Et beaucoup en auront aussi profité pour découvrir que l’on trouve beaucoup d’information en ligne, le plus souvent gratuitement.
Les actions de Presstalis sont en train de faciliter le transfert de lecteurs vers les supports numériques
En quelques semaines, des centaines de milliers de lecteurs auront donc découvert des pratiques nouvelles et un monde dans lequel le journal-papier n’est pas indispensable.
Reviendront-ils demain au kiosque ?
Les actions du syndicat du livre de Presstalis auront donc un double impact sur l’accélération de la crise de la presse-papier :
- à court terme en portant des coups violents à une profession au bord du gouffre,
- à moyen terme en facilitant le transfert de lecteurs vers les supports numériques.
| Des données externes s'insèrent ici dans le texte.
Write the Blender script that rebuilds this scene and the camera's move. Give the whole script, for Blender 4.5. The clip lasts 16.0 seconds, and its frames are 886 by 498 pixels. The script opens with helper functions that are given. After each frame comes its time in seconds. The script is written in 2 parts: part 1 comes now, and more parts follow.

Au même moment la presse vient de signer un accord avec Google, sur lequel il y a beaucoup à dire, qui va en théorie faciliter sa recherche de débouchés numériques.
S’il se met en œuvre, les groupes de presse vont bientôt disposer d’outils nouveaux et apprendre (enfin…) à prendre position dans le monde numérique.
C’est le 3ème effet des mouvements de Presstalis : pousser les groupes de presse à chercher d’autres ressources du côté du numérique.
Je vous en reparlerai prochainement.